#### [Written instruction]
Write out the material again word for word, dropping any images it holds.

#### [Data excerpt]
§ §

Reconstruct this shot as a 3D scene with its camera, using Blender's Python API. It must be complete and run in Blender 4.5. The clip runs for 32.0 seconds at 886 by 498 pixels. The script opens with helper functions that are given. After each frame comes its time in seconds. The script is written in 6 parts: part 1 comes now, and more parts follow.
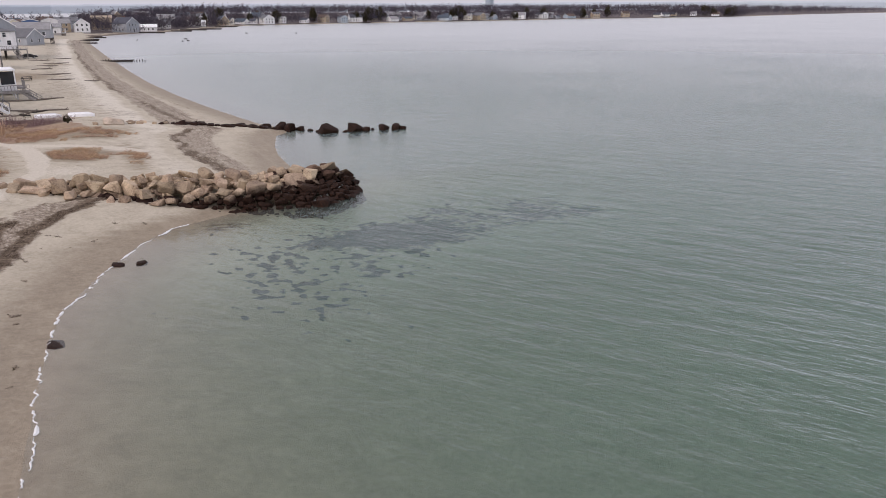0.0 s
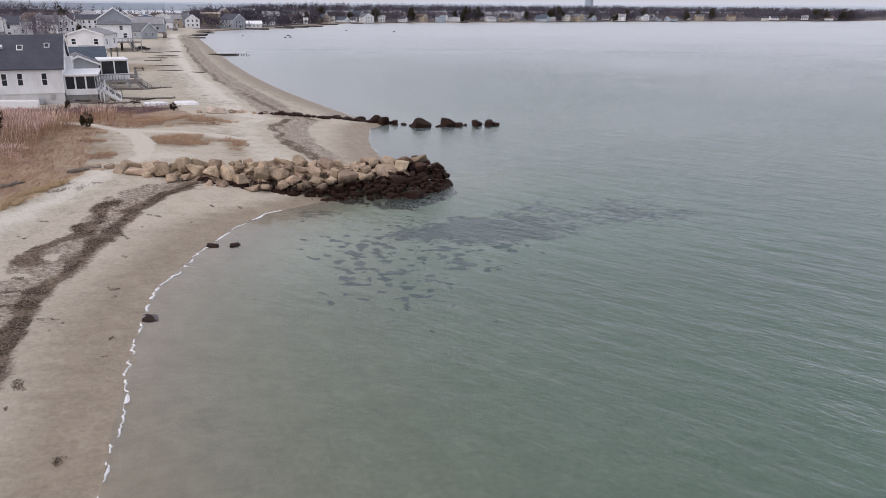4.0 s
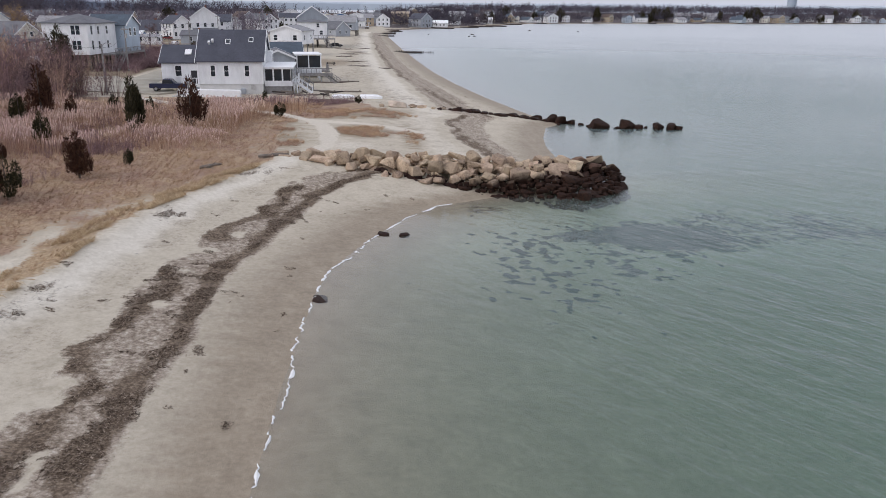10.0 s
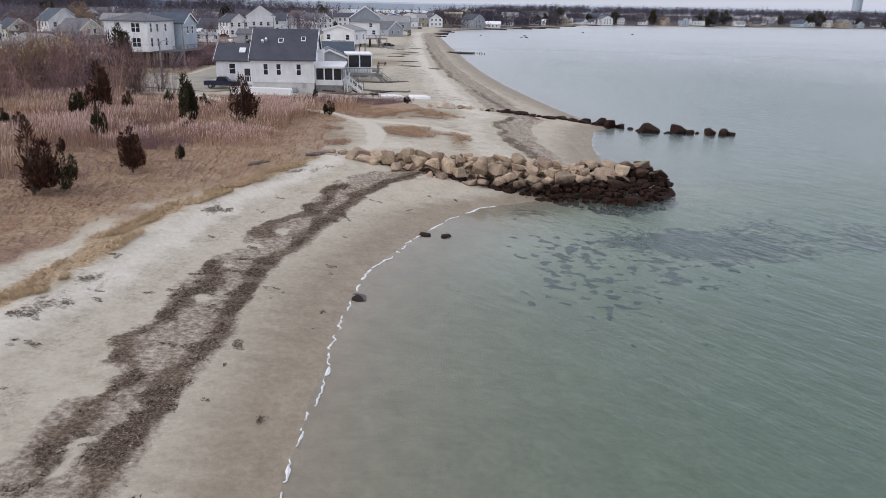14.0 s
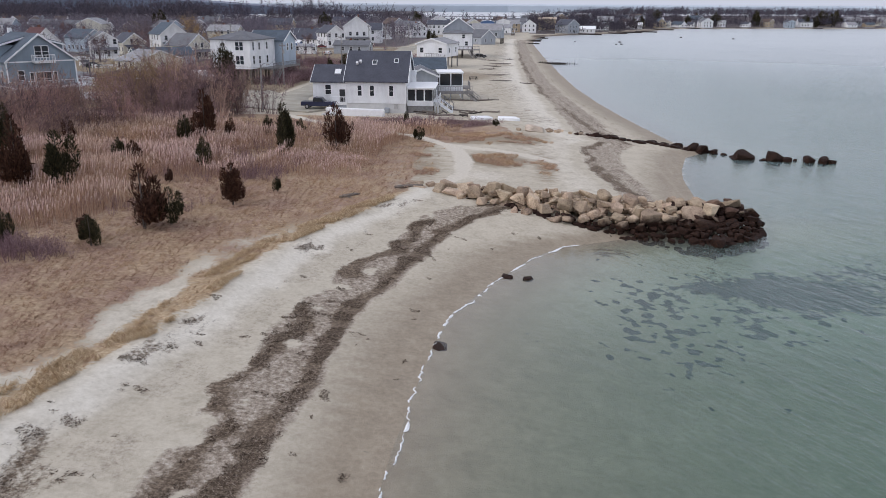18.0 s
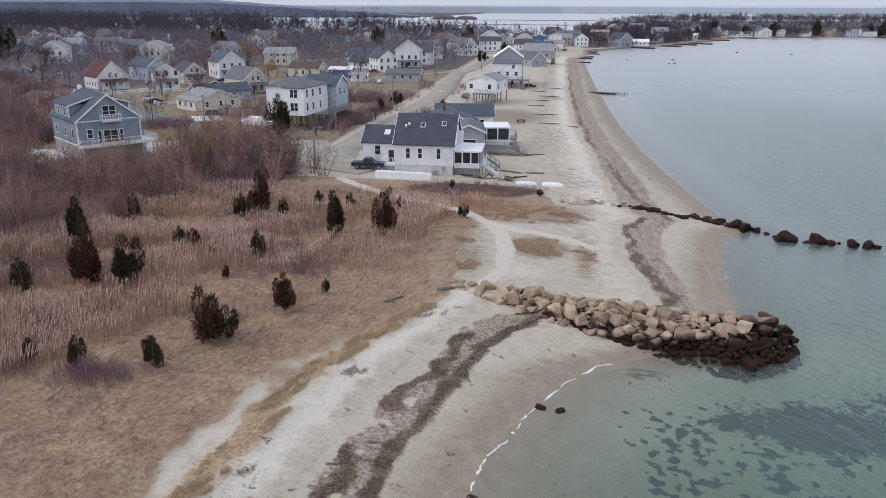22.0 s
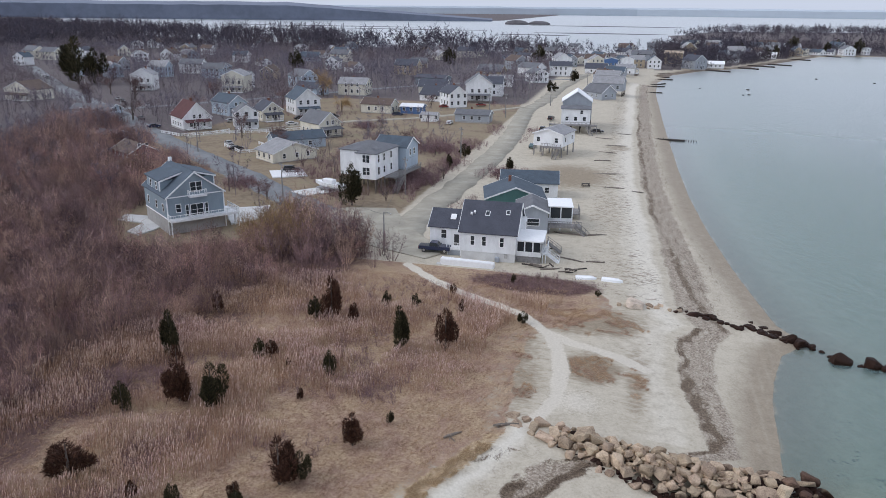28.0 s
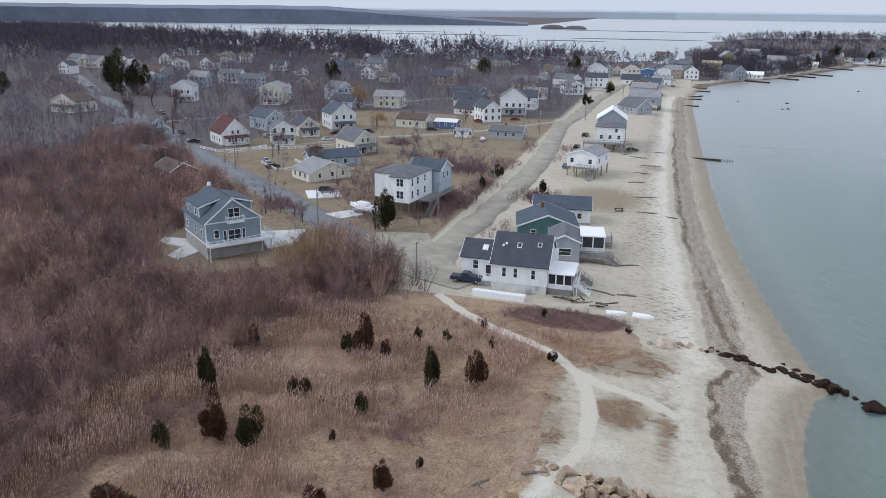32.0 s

§ §

#### [Answer to the problem]
Reconstruct this shot as a 3D scene with its camera, using Blender's Python API. It must be complete and run in Blender 4.5. The clip runs for 32.0 seconds at 886 by 498 pixels. The script opens with helper functions that are given. After each frame comes its time in seconds. The script is written in 6 parts: part 1 comes now, and more parts follow.
0.0 s
4.0 s
10.0 s
14.0 s
18.0 s
22.0 s
28.0 s
32.0 s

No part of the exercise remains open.